2.For the slight negligent breach of essential contractual obligations (cardinal duties), the Provider's liability is limited to the contractually typical, foreseeable damage.
3.Special Exclusion of Liability: The Provider assumes no liability whatsoever for the accuracy, completeness, or timeliness of the data and analyses generated by the Service. The use of the results and the implementation of the recommendations are at the Customer's own risk. The Provider is not liable for business decisions, lost profits, lost data, or other indirect damages arising from the use of the Service.
4.Any further liability of the Provider is excluded.
§ 12 Indemnification
The Customer shall indemnify the Provider from all claims by third parties, including reasonable costs for legal defense, that are asserted against the Provider due to unlawful or breach-of-contract use of the Service by the Customer. This applies in particular to claims arising from the violation of data protection, copyright, or competition rights.
Part E: Final Provisions
§ 13 Amendment of Terms
The Provider reserves the right to amend these Terms at any time. Amendments will be announced to the Customer in text form at least 30 days before they take effect. The Customer's consent is deemed given if the Customer does not object within 14 days of receiving the amendment notice.

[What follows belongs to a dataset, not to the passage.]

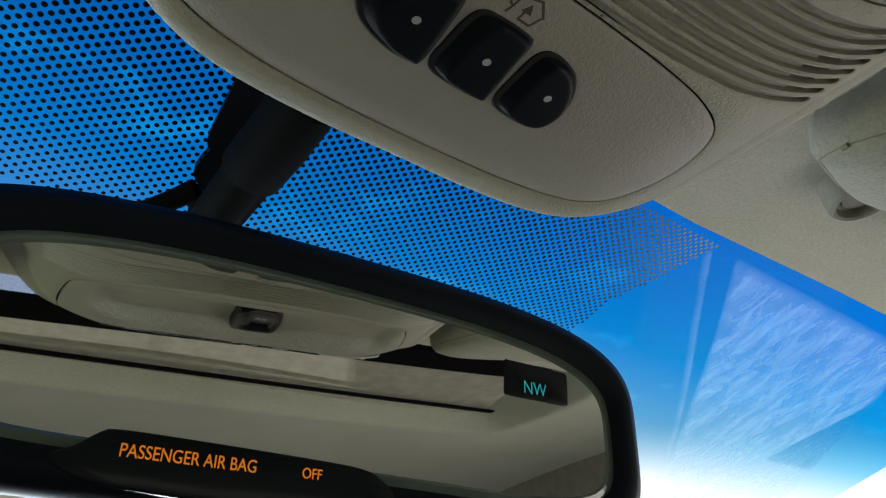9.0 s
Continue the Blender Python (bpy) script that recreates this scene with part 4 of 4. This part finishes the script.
def build_mirror():
    root = thing("rear_view_mirror", MIR, "black-framed rear-view mirror with lit compass and warning display", "rear-view mirror")
    def ring(hw, hh, y, drop=0.0, power=4.2, arch=0.004):
        l = mirror_loop(hw, hh - drop, power, arch)
        return np.column_stack([l[:, 0], np.full(len(l), y), l[:, 1] - drop])
    shell = [ring(0.0985, 0.0275, -0.0015, 0.0011), ring(0.1005, 0.0295, -0.0042, 0.0011), ring(0.106, 0.0335, -0.0048, 0.0006), ring(0.1112, 0.0365, -0.0015), ring(0.1125, 0.0375, 0.004), ring(0.112, 0.037, 0.012), ring(0.104, 0.032, 0.024), ring(0.080, 0.022, 0.034), ring(0.04, 0.010, 0.038)]
    part("housing", stacked(shell), BLACK_SOFT, root, angle=60)
    part("glass_edge", stacked([ring(0.0990, 0.0280, -0.0018, 0.0011), ring(0.0962, 0.0256, -0.0026, 0.0011), ring(0.0945, 0.0240, -0.0012, 0.0011)], False), EDGE_GLASS, root, "greenish bevelled glass edge", 30)
    bm = bmesh.new()
    bm.faces.new([bm.verts.new(tuple(p)) for p in ring(0.0978, 0.0268, -0.0020, 0.0011)])
    part("mirror_glass", bm, MIRROR, root, "silvered glass")
    # compass window in the corner
    loop = rounded([(0.0555, 0.0165), (0.057, 0.0172), (0.072, 0.0172), (0.0795, 0.017), (0.0805, 0.0155), (0.0802, 0.0072), (0.079, 0.006), (0.065, 0.0058), (0.0558, 0.0058), (0.0548, 0.0072)], 60)
    comp = part("compass_window", stacked([np.column_stack([grow(loop, -g)[:, 0], np.full(60, y), grow(loop, -g)[:, 1]]) for g, y in ((0, -0.0019), (0, -0.0023), (0.0003, -0.0025))]), DISPLAY, root, "smoked compass window")
    flat = pose(0, 0, 0, 90, 0, 0)
    lettering("compass_letters", "NW", 0.0060, pose(0.0618, -0.0027, 0.0073) @ flat @ Matrix.Diagonal((0.86, 1, 1, 1)), CYAN, comp)
    # air bag display rising from the lower frame
    chin = rounded([(-0.066, -0.029), (-0.061, -0.0262), (-0.0565, -0.0226), (-0.052, -0.0216), (-0.03, -0.0218), (-0.005, -0.0224), (0.006, -0.0230), (0.0115, -0.0246), (0.0165, -0.0290), (0.012, -0.0335), (-0.02, -0.035), (-0.055, -0.0335)], 90)
    disp = part("air_bag_display", stacked([np.column_stack([grow(chin, -g)[:, 0], np.full(90, y), grow(chin, -g)[:, 1]]) for g, y in ((0, -0.0019), (0, -0.0048), (0.0006, -0.0052))]), DISPLAY, root, "smoked air bag display")
    lettering("warning_letters", "PASSENGER AIR BAG", 0.0042, pose(-0.0522, -0.0054, -0.0274) @ flat @ Matrix.Diagonal((0.80, 1, 1, 1)), AMBER, disp, 0.003)
    lettering("warning_letters", "OFF", 0.0036, pose(-0.0097, -0.0054, -0.0272) @ flat @ Matrix.Diagonal((0.84, 1, 1, 1)), AMBER, disp, 0.006)
    for ob in root.children_recursive:
        ob.data.transform(Matrix.Scale(MIR_SIZE, 4))
    return root


mirror = build_mirror()


def build_stem():
    root = thing("mirror_stem", pose(-0.0155, 0.12, 1.193), "black mirror stem with collar, mount plate and cable on the windscreen", "mirror stem")
    part("stem", tube([(-0.002, -0.030, 0.012), (-0.0025, 0.010, -0.006), (-0.002, 0.034, -0.020), (0.0, 0.02, -0.052), (0.008, -0.035, -0.076)], 0.0088, 20), STEM_BLACK, root, angle=60)
    part("collar", tube([(-0.001, -0.050, 0.018), (-0.001, -0.030, 0.010), (-0.001, -0.012, 0.0042)], [0.0118, 0.0122, 0.0120], 20), STEM_BLACK, root, angle=60)
    plate = rounded([(-0.0170, -0.055), (-0.0175, -0.0064), (-0.0142, -0.0029), (-0.0155, 0.0092), (-0.0102, 0.0155), (-0.0078, 0.0285), (0.012, 0.030), (0.014, -0.055)], 80)
    rings = [np.column_stack([plate, screen_z(plate[:, 1] + 0.12) - 1.19 - h]) for h in (0.0008, 0.004)]
    part("mount_plate", stacked(rings), plain("blue_black_plastic", (0.007, 0.010, 0.019), 0.6, spec=0.2), root)
    part("cable", tube(rounded([(-0.012, 0.012, 0.0), (-0.020, 0.022, -0.006), (-0.030, 0.030, -0.012), (-0.050, 0.036, -0.022), (-0.075, 0.03, -0.04)], 20, False), [0.0042 - 0.0016 * k / 19 for k in range(20)], 10), BLACK_DEEP, root, "black cable")


build_stem()

# ---- outside ----
bm = bmesh.new()
bmesh.ops.create_grid(bm, x_segments=24, y_segments=24, size=2500)
for v in bm.verts:
    v.co.z = -0.55
tagged(part("ground", bm, GROUND), "pale dry grass ground reaching the horizon", "ground", kind="structure")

§ 14 Applicable Law and Jurisdiction
1.The law of the Federal Republic of Germany applies, excluding the UN Convention on Contracts for the International Sale of Goods.
2.If the Customer is an entrepreneur, the exclusive place of jurisdiction for all disputes arising from this contract is the business address of the Provider.
§ 15 Severability Clause
Should any provision of these Terms be or become invalid, the validity of the remaining provisions shall not be affected.